Stated goal: Emit the data below verbatim, stripping out any pictures.

Available data:
===============
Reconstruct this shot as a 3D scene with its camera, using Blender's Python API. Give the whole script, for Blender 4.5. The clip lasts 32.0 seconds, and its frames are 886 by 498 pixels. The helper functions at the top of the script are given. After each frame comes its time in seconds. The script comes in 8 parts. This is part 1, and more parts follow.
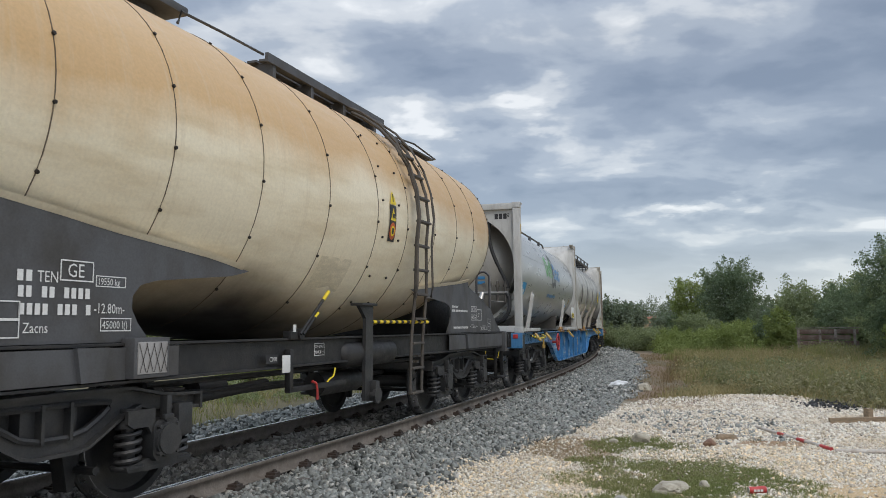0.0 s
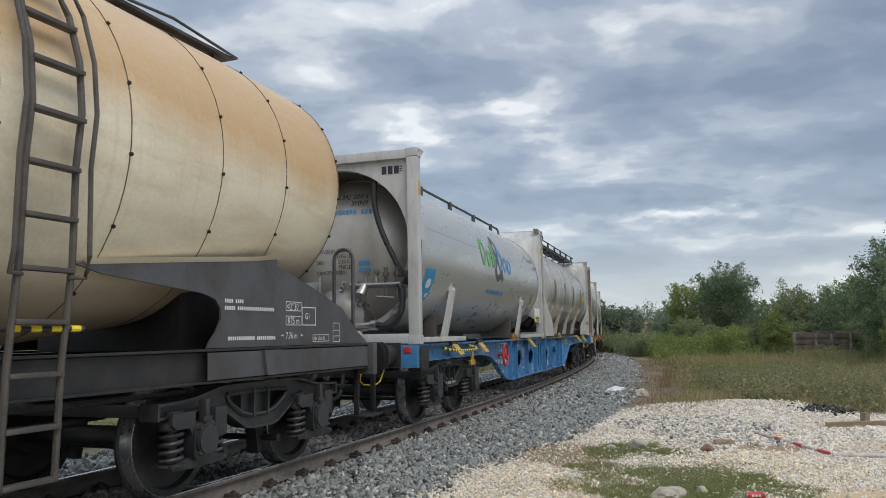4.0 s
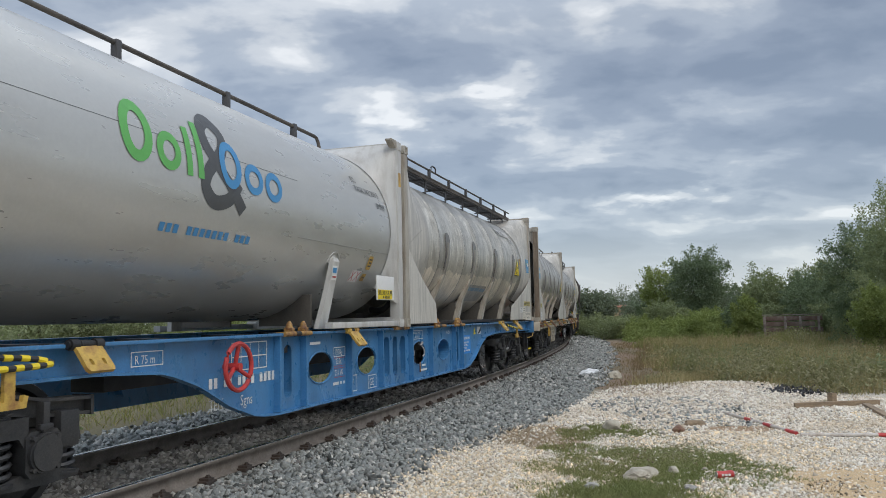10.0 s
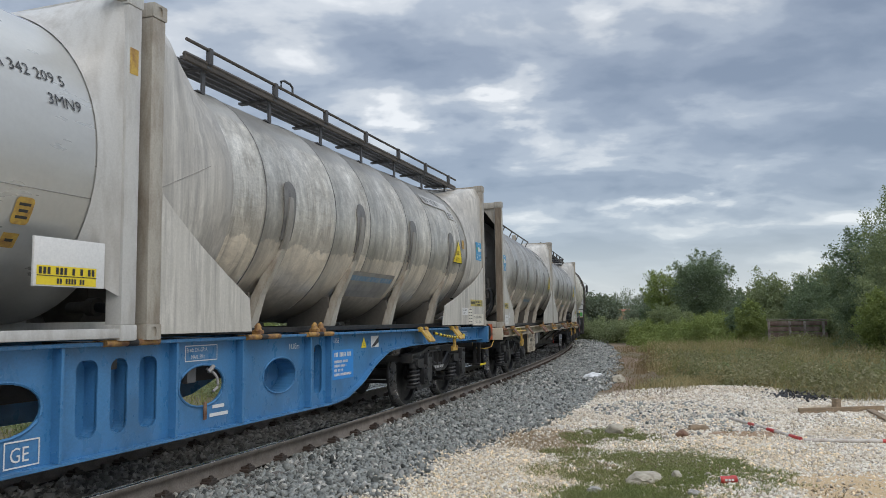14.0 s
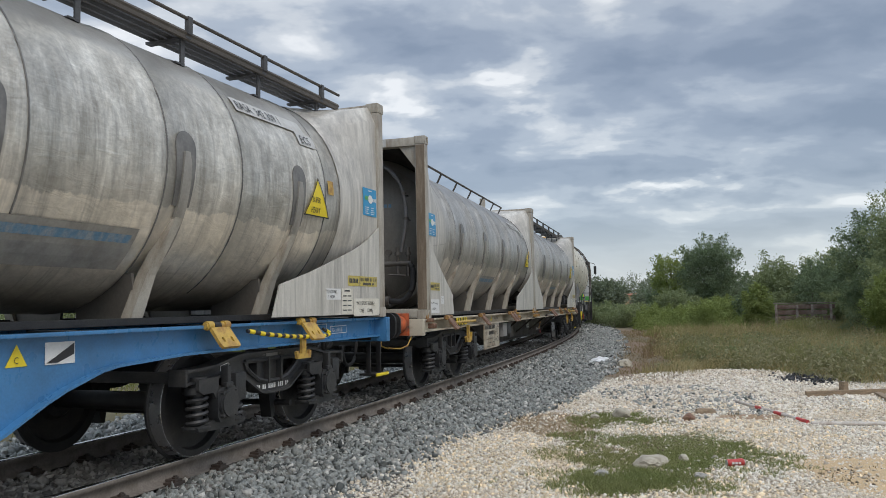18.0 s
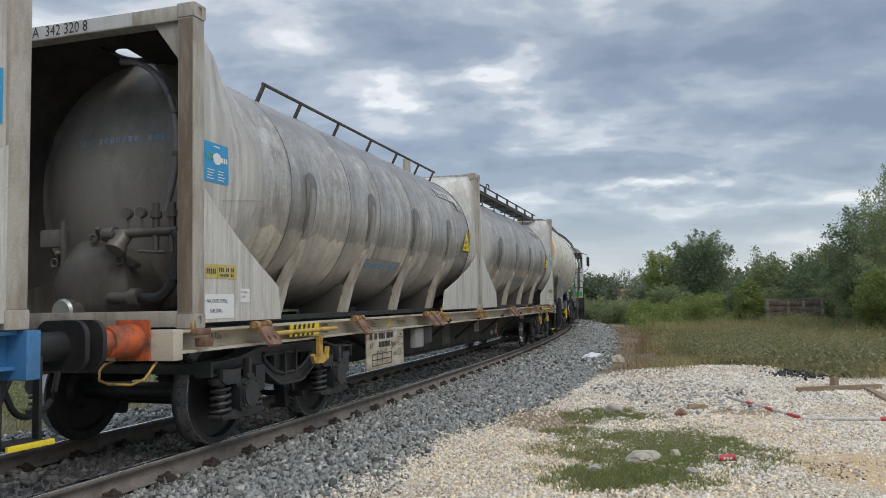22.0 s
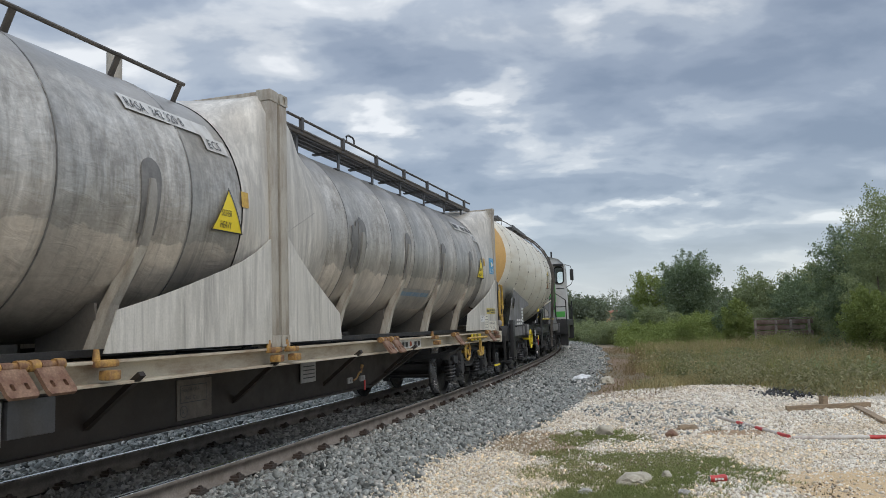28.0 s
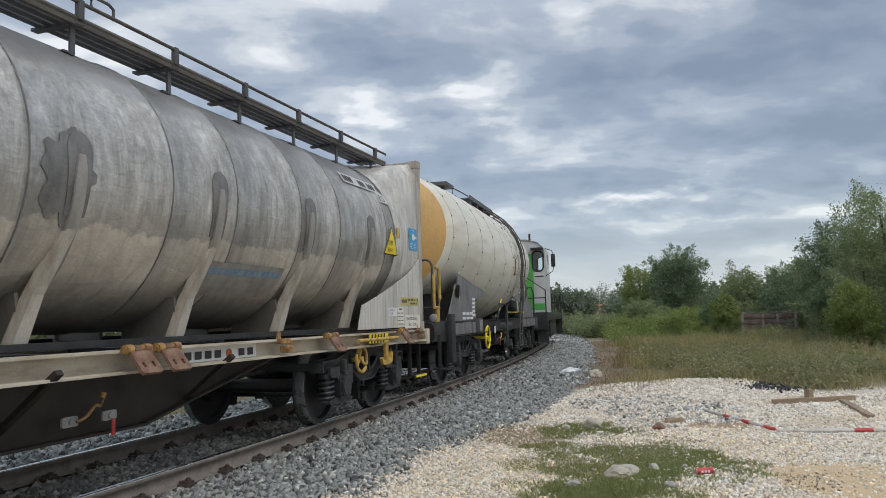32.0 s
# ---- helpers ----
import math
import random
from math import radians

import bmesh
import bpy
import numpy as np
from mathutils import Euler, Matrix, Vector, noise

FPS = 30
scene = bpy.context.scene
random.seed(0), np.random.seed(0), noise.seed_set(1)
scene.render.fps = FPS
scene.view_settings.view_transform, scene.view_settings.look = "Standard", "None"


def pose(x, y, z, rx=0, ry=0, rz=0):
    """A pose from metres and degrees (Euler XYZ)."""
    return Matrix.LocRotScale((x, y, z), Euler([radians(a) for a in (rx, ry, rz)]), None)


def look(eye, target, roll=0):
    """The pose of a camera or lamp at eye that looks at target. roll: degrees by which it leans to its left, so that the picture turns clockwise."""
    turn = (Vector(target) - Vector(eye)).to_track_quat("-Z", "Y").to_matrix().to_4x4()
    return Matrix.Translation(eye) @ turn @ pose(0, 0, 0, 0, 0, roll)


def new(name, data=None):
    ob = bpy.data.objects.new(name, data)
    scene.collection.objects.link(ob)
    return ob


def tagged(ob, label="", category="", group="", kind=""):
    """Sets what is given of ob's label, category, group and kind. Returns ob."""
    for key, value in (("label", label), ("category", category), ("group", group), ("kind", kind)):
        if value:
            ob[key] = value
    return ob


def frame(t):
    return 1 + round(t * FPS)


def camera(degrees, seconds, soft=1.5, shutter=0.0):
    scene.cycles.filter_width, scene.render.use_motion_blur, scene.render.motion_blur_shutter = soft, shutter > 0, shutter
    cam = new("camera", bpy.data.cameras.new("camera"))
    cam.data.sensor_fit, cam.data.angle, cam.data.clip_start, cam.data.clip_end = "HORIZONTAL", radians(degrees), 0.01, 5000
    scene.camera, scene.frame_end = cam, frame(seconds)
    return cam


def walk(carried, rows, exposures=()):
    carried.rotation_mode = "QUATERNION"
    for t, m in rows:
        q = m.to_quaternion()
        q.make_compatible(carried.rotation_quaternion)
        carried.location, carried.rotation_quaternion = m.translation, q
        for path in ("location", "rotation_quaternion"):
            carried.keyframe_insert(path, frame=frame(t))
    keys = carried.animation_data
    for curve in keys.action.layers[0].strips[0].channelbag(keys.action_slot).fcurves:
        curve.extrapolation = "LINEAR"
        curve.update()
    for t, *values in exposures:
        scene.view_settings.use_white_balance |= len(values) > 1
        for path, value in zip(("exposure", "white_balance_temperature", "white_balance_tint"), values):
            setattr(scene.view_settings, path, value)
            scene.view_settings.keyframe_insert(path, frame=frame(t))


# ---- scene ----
===============
The response:
Reconstruct this shot as a 3D scene with its camera, using Blender's Python API. Give the whole script, for Blender 4.5. The clip lasts 32.0 seconds, and its frames are 886 by 498 pixels. The helper functions at the top of the script are given. After each frame comes its time in seconds. The script comes in 8 parts. This is part 1, and more parts follow.
0.0 s
4.0 s
10.0 s
14.0 s
18.0 s
22.0 s
28.0 s
32.0 s
# ---- helpers ----
import math
import random
from math import radians

import bmesh
import bpy
import numpy as np
from mathutils import Euler, Matrix, Vector, noise

FPS = 30
scene = bpy.context.scene
random.seed(0), np.random.seed(0), noise.seed_set(1)
scene.render.fps = FPS
scene.view_settings.view_transform, scene.view_settings.look = "Standard", "None"


def pose(x, y, z, rx=0, ry=0, rz=0):
    """A pose from metres and degrees (Euler XYZ)."""
    return Matrix.LocRotScale((x, y, z), Euler([radians(a) for a in (rx, ry, rz)]), None)


def look(eye, target, roll=0):
    """The pose of a camera or lamp at eye that looks at target. roll: degrees by which it leans to its left, so that the picture turns clockwise."""
    turn = (Vector(target) - Vector(eye)).to_track_quat("-Z", "Y").to_matrix().to_4x4()
    return Matrix.Translation(eye) @ turn @ pose(0, 0, 0, 0, 0, roll)


def new(name, data=None):
    ob = bpy.data.objects.new(name, data)
    scene.collection.objects.link(ob)
    return ob


def tagged(ob, label="", category="", group="", kind=""):
    """Sets what is given of ob's label, category, group and kind. Returns ob."""
    for key, value in (("label", label), ("category", category), ("group", group), ("kind", kind)):
        if value:
            ob[key] = value
    return ob


def frame(t):
    return 1 + round(t * FPS)


def camera(degrees, seconds, soft=1.5, shutter=0.0):
    scene.cycles.filter_width, scene.render.use_motion_blur, scene.render.motion_blur_shutter = soft, shutter > 0, shutter
    cam = new("camera", bpy.data.cameras.new("camera"))
    cam.data.sensor_fit, cam.data.angle, cam.data.clip_start, cam.data.clip_end = "HORIZONTAL", radians(degrees), 0.01, 5000
    scene.camera, scene.frame_end = cam, frame(seconds)
    return cam


def walk(carried, rows, exposures=()):
    carried.rotation_mode = "QUATERNION"
    for t, m in rows:
        q = m.to_quaternion()
        q.make_compatible(carried.rotation_quaternion)
        carried.location, carried.rotation_quaternion = m.translation, q
        for path in ("location", "rotation_quaternion"):
            carried.keyframe_insert(path, frame=frame(t))
    keys = carried.animation_data
    for curve in keys.action.layers[0].strips[0].channelbag(keys.action_slot).fcurves:
        curve.extrapolation = "LINEAR"
        curve.update()
    for t, *values in exposures:
        scene.view_settings.use_white_balance |= len(values) > 1
        for path, value in zip(("exposure", "white_balance_temperature", "white_balance_tint"), values):
            setattr(scene.view_settings, path, value)
            scene.view_settings.keyframe_insert(path, frame=frame(t))


# ---- scene ----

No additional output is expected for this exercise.